What to do
Copy the data exactly; pictures stay out of the copy.

Data shown
---
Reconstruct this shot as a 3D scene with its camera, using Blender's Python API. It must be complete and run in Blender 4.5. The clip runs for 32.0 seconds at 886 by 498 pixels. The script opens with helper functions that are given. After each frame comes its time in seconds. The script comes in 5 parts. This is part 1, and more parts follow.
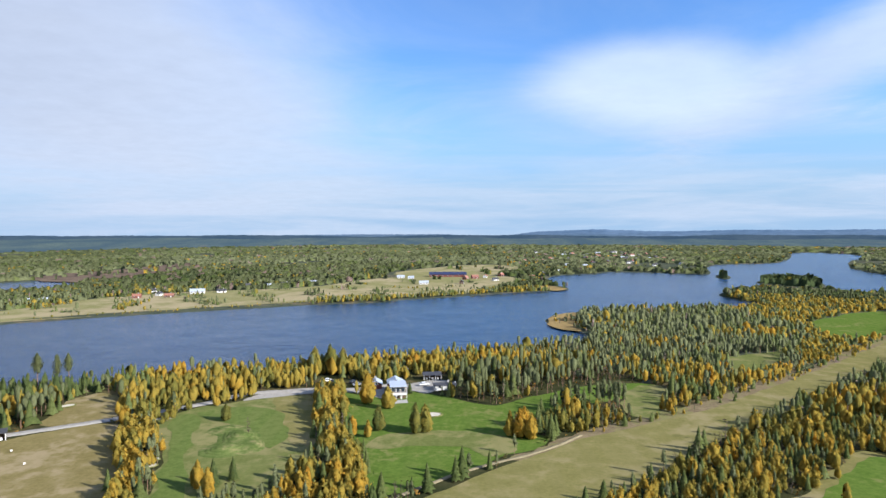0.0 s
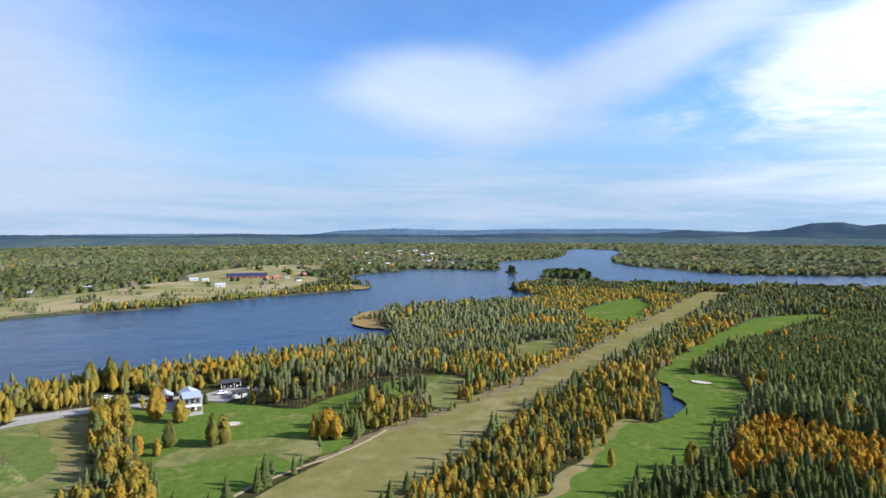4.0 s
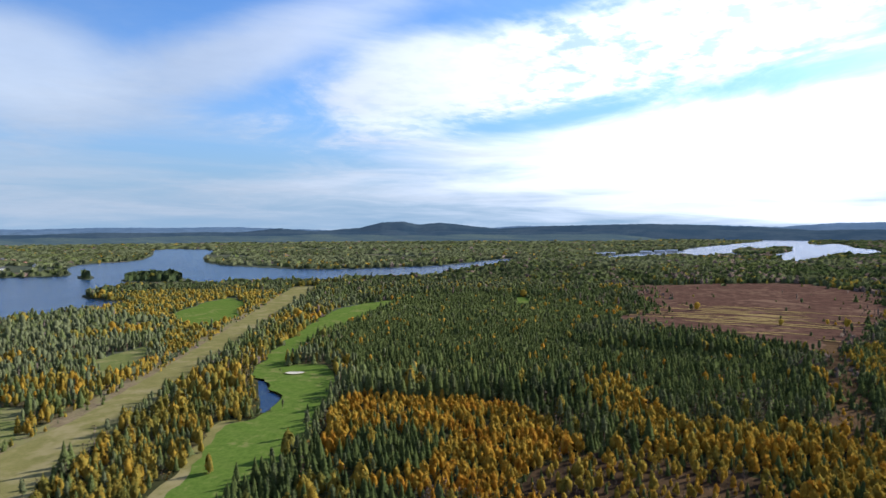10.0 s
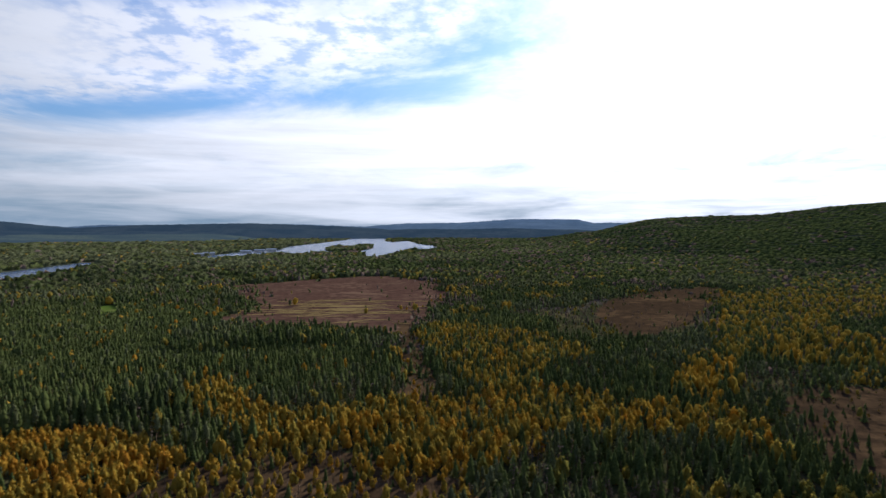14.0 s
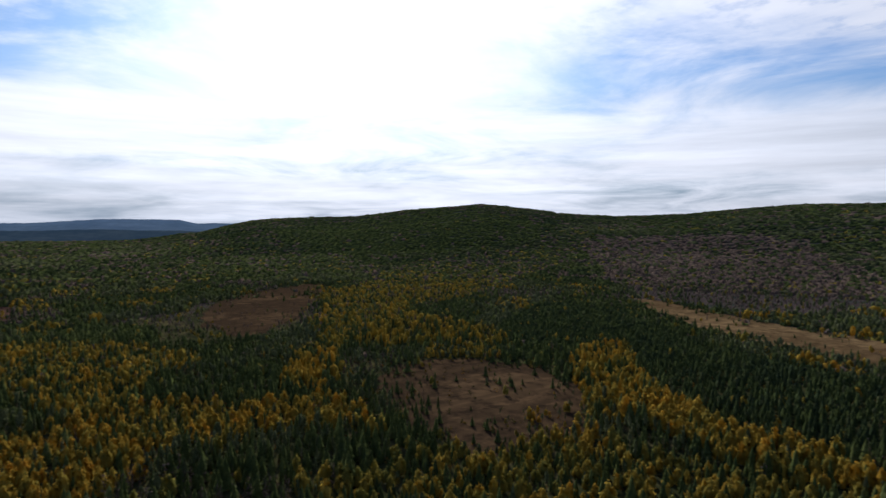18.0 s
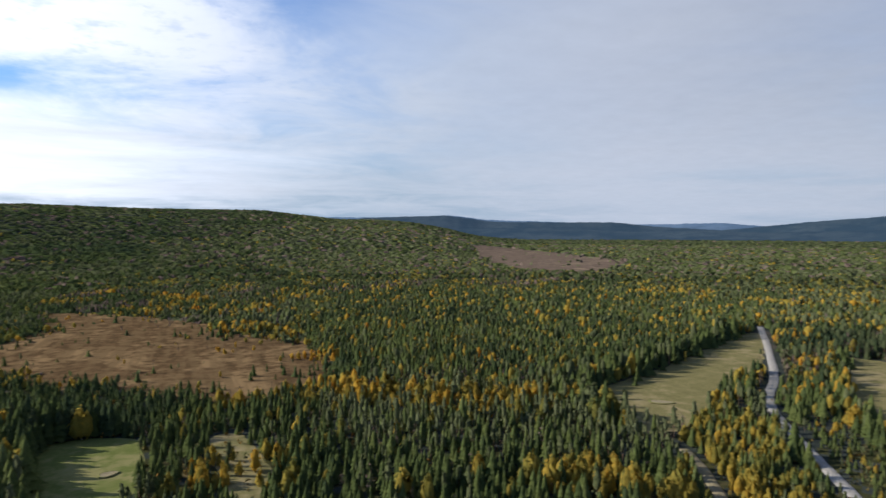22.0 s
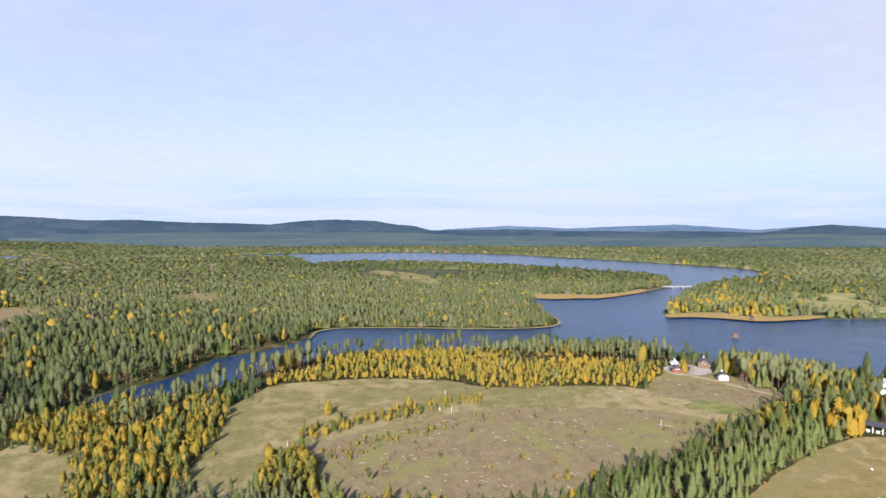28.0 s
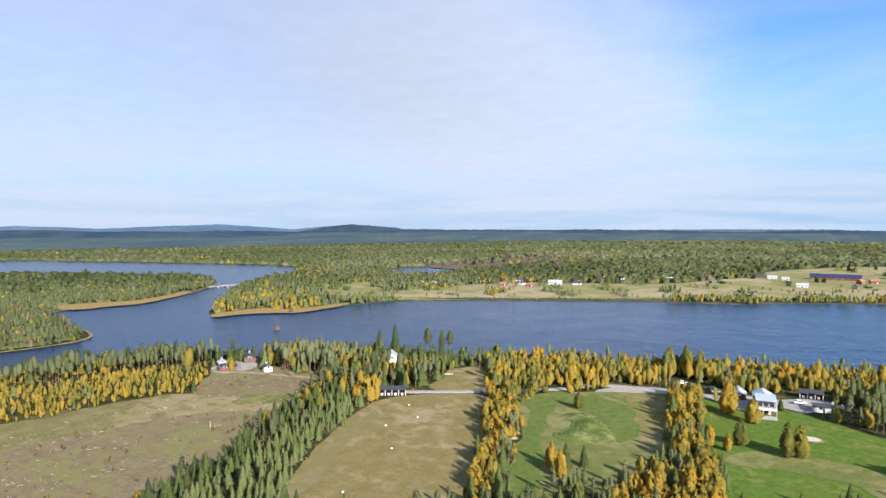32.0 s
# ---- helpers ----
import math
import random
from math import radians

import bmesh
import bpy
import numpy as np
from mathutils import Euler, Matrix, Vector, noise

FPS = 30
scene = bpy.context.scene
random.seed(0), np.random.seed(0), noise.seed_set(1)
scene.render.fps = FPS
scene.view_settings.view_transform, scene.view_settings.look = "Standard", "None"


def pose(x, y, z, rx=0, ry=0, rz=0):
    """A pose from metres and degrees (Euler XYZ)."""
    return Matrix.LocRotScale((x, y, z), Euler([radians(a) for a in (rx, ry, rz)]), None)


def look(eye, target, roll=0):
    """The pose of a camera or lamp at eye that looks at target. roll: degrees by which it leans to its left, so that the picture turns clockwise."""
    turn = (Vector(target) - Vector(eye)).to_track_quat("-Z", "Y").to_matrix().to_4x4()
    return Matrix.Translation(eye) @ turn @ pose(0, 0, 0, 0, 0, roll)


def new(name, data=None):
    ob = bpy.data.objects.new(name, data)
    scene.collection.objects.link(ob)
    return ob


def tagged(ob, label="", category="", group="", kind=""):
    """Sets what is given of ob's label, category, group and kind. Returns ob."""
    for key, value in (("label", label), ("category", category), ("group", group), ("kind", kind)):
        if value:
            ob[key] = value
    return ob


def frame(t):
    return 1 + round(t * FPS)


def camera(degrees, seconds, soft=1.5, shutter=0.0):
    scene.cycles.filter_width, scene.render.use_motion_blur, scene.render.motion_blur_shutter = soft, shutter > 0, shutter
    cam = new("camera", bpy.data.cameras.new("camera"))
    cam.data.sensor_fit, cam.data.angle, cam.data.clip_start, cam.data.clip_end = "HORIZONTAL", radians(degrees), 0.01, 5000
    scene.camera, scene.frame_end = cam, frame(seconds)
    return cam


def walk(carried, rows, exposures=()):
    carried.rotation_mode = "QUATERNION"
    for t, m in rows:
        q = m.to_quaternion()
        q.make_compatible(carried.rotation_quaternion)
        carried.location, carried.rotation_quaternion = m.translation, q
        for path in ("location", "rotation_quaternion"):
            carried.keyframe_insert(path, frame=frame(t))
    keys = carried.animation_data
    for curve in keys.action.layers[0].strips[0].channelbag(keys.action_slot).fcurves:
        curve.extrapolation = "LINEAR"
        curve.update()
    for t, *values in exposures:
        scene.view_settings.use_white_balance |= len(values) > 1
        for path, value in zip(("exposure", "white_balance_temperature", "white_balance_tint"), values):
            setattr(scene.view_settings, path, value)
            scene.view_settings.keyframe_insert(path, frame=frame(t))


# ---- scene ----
cam = camera(71.44, 32.0, soft=1.5, shutter=0.25)
# one hovering eye 70 m up; rows of seconds, yaw, pitch, roll
TURNS = [
    (0, -0.00, -1.75, 0.10), (0.5, -2.36, -1.77, 0.13), (1, -4.82, -1.79, 0.12), (1.5, -6.97, -1.81, 0.09), (2, -9.05, -1.81, 0.10), (2.5, -11.14, -1.83, 0.12),
    (4.5, -20.80, -1.89, 0.11), (5, -23.61, -1.93, 0.15), (5.5, -26.29, -1.95, 0.12), (6, -28.63, -1.97, 0.10), (6.5, -31.29, -1.98, 0.12), (7, -34.05, -1.98, 0.14),
    (7.5, -36.96, -1.99, 0.19), (8, -40.05, -2.01, 0.21), (8.5, -43.34, -2.03, 0.15), (9, -46.81, -2.03, 0.19), (9.5, -50.67, -2.07, 0.19), (10, -54.68, -2.08, 0.18),
    (10.5, -58.79, -2.07, 0.16), (11, -63.07, -2.09, 0.11), (11.5, -67.32, -2.11, 0.05), (12, -71.86, -2.13, -0.01), (12.5, -76.53, -2.12, 0.06), (13, -81.13, -2.16, 0.02),
    (13.5, -86.01, -2.17, -0.01), (14, -90.68, -2.19, -0.01), (14.5, -95.13, -2.22, -0.05), (16.5, -111.71, -2.16, -0.10), (17, -115.48, -2.14, 0.04), (17.5, -119.86, -2.13, 0.05),
    (18, -126.15, -2.14, 0.04), (18.5, -134.14, -2.15, -0.05), (19, -143.24, -2.18, -0.05), (19.5, -152.47, -2.13, -0.12), (20, -162.07, -2.15, -0.12), (20.5, -172.06, -2.11, -0.20),
    (21, -182.10, -2.09, -0.27), (21.5, -192.14, -2.02, 0.04), (22, -201.66, -2.04, 0.03), (22.5, -211.13, -2.08, 0.06), (23, -220.33, -2.09, 0.04), (23.5, -229.23, -2.11, 0.0),
    (24, -237.36, -2.11, 0.0), (24.5, -245.33, -2.12, 0.03), (25, -252.99, -2.13, 0.05), (25.5, -260.30, -2.14, 0.07), (27.5, -282.18, -2.16, 0.0), (28, -287.22, -2.17, -0.03),
    (28.5, -292.67, -2.19, -0.05), (29, -298.30, -2.19, 0.0), (29.5, -304.14, -2.20, 0.02), (30, -309.60, -2.20, 0.10), (30.5, -315.82, -2.21, 0.16), (31, -321.92, -2.20, 0.13),
    (31.5, -327.01, -2.21, 0.10), (32, -327.88, -2.21, 0.07),
]
walk(cam, [(t, pose(0, 0, 70, 90 + p, r, y)) for t, y, p, r in TURNS], [(0, 1.0, 6100, 10), (6, 0.9, 6050, 10), (9, 0.82, 6050, 10), (11, 0.54, 6080, 10), (12, 0.34, 6100, 11), (13, 0.2, 6150, 11), (17, -0.2, 6200, 11), (19.5, -0.3, 6250, 10), (21, 0.08, 6200, 10), (22, 0.45, 6350, 10), (23, 0.86, 6500, 13), (25, 1.22, 6600, 15), (28, 1.24, 6500, 15), (32, 1.1, 6300, 11)])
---
Exercise answer
Reconstruct this shot as a 3D scene with its camera, using Blender's Python API. It must be complete and run in Blender 4.5. The clip runs for 32.0 seconds at 886 by 498 pixels. The script opens with helper functions that are given. After each frame comes its time in seconds. The script comes in 5 parts. This is part 1, and more parts follow.
0.0 s
4.0 s
10.0 s
14.0 s
18.0 s
22.0 s
28.0 s
32.0 s
# ---- helpers ----
import math
import random
from math import radians

import bmesh
import bpy
import numpy as np
from mathutils import Euler, Matrix, Vector, noise

FPS = 30
scene = bpy.context.scene
random.seed(0), np.random.seed(0), noise.seed_set(1)
scene.render.fps = FPS
scene.view_settings.view_transform, scene.view_settings.look = "Standard", "None"


def pose(x, y, z, rx=0, ry=0, rz=0):
    """A pose from metres and degrees (Euler XYZ)."""
    return Matrix.LocRotScale((x, y, z), Euler([radians(a) for a in (rx, ry, rz)]), None)


def look(eye, target, roll=0):
    """The pose of a camera or lamp at eye that looks at target. roll: degrees by which it leans to its left, so that the picture turns clockwise."""
    turn = (Vector(target) - Vector(eye)).to_track_quat("-Z", "Y").to_matrix().to_4x4()
    return Matrix.Translation(eye) @ turn @ pose(0, 0, 0, 0, 0, roll)


def new(name, data=None):
    ob = bpy.data.objects.new(name, data)
    scene.collection.objects.link(ob)
    return ob


def tagged(ob, label="", category="", group="", kind=""):
    """Sets what is given of ob's label, category, group and kind. Returns ob."""
    for key, value in (("label", label), ("category", category), ("group", group), ("kind", kind)):
        if value:
            ob[key] = value
    return ob


def frame(t):
    return 1 + round(t * FPS)


def camera(degrees, seconds, soft=1.5, shutter=0.0):
    scene.cycles.filter_width, scene.render.use_motion_blur, scene.render.motion_blur_shutter = soft, shutter > 0, shutter
    cam = new("camera", bpy.data.cameras.new("camera"))
    cam.data.sensor_fit, cam.data.angle, cam.data.clip_start, cam.data.clip_end = "HORIZONTAL", radians(degrees), 0.01, 5000
    scene.camera, scene.frame_end = cam, frame(seconds)
    return cam


def walk(carried, rows, exposures=()):
    carried.rotation_mode = "QUATERNION"
    for t, m in rows:
        q = m.to_quaternion()
        q.make_compatible(carried.rotation_quaternion)
        carried.location, carried.rotation_quaternion = m.translation, q
        for path in ("location", "rotation_quaternion"):
            carried.keyframe_insert(path, frame=frame(t))
    keys = carried.animation_data
    for curve in keys.action.layers[0].strips[0].channelbag(keys.action_slot).fcurves:
        curve.extrapolation = "LINEAR"
        curve.update()
    for t, *values in exposures:
        scene.view_settings.use_white_balance |= len(values) > 1
        for path, value in zip(("exposure", "white_balance_temperature", "white_balance_tint"), values):
            setattr(scene.view_settings, path, value)
            scene.view_settings.keyframe_insert(path, frame=frame(t))


# ---- scene ----
cam = camera(71.44, 32.0, soft=1.5, shutter=0.25)
# one hovering eye 70 m up; rows of seconds, yaw, pitch, roll
TURNS = [
    (0, -0.00, -1.75, 0.10), (0.5, -2.36, -1.77, 0.13), (1, -4.82, -1.79, 0.12), (1.5, -6.97, -1.81, 0.09), (2, -9.05, -1.81, 0.10), (2.5, -11.14, -1.83, 0.12),
    (4.5, -20.80, -1.89, 0.11), (5, -23.61, -1.93, 0.15), (5.5, -26.29, -1.95, 0.12), (6, -28.63, -1.97, 0.10), (6.5, -31.29, -1.98, 0.12), (7, -34.05, -1.98, 0.14),
    (7.5, -36.96, -1.99, 0.19), (8, -40.05, -2.01, 0.21), (8.5, -43.34, -2.03, 0.15), (9, -46.81, -2.03, 0.19), (9.5, -50.67, -2.07, 0.19), (10, -54.68, -2.08, 0.18),
    (10.5, -58.79, -2.07, 0.16), (11, -63.07, -2.09, 0.11), (11.5, -67.32, -2.11, 0.05), (12, -71.86, -2.13, -0.01), (12.5, -76.53, -2.12, 0.06), (13, -81.13, -2.16, 0.02),
    (13.5, -86.01, -2.17, -0.01), (14, -90.68, -2.19, -0.01), (14.5, -95.13, -2.22, -0.05), (16.5, -111.71, -2.16, -0.10), (17, -115.48, -2.14, 0.04), (17.5, -119.86, -2.13, 0.05),
    (18, -126.15, -2.14, 0.04), (18.5, -134.14, -2.15, -0.05), (19, -143.24, -2.18, -0.05), (19.5, -152.47, -2.13, -0.12), (20, -162.07, -2.15, -0.12), (20.5, -172.06, -2.11, -0.20),
    (21, -182.10, -2.09, -0.27), (21.5, -192.14, -2.02, 0.04), (22, -201.66, -2.04, 0.03), (22.5, -211.13, -2.08, 0.06), (23, -220.33, -2.09, 0.04), (23.5, -229.23, -2.11, 0.0),
    (24, -237.36, -2.11, 0.0), (24.5, -245.33, -2.12, 0.03), (25, -252.99, -2.13, 0.05), (25.5, -260.30, -2.14, 0.07), (27.5, -282.18, -2.16, 0.0), (28, -287.22, -2.17, -0.03),
    (28.5, -292.67, -2.19, -0.05), (29, -298.30, -2.19, 0.0), (29.5, -304.14, -2.20, 0.02), (30, -309.60, -2.20, 0.10), (30.5, -315.82, -2.21, 0.16), (31, -321.92, -2.20, 0.13),
    (31.5, -327.01, -2.21, 0.10), (32, -327.88, -2.21, 0.07),
]
walk(cam, [(t, pose(0, 0, 70, 90 + p, r, y)) for t, y, p, r in TURNS], [(0, 1.0, 6100, 10), (6, 0.9, 6050, 10), (9, 0.82, 6050, 10), (11, 0.54, 6080, 10), (12, 0.34, 6100, 11), (13, 0.2, 6150, 11), (17, -0.2, 6200, 11), (19.5, -0.3, 6250, 10), (21, 0.08, 6200, 10), (22, 0.45, 6350, 10), (23, 0.86, 6500, 13), (25, 1.22, 6600, 15), (28, 1.24, 6500, 15), (32, 1.1, 6300, 11)])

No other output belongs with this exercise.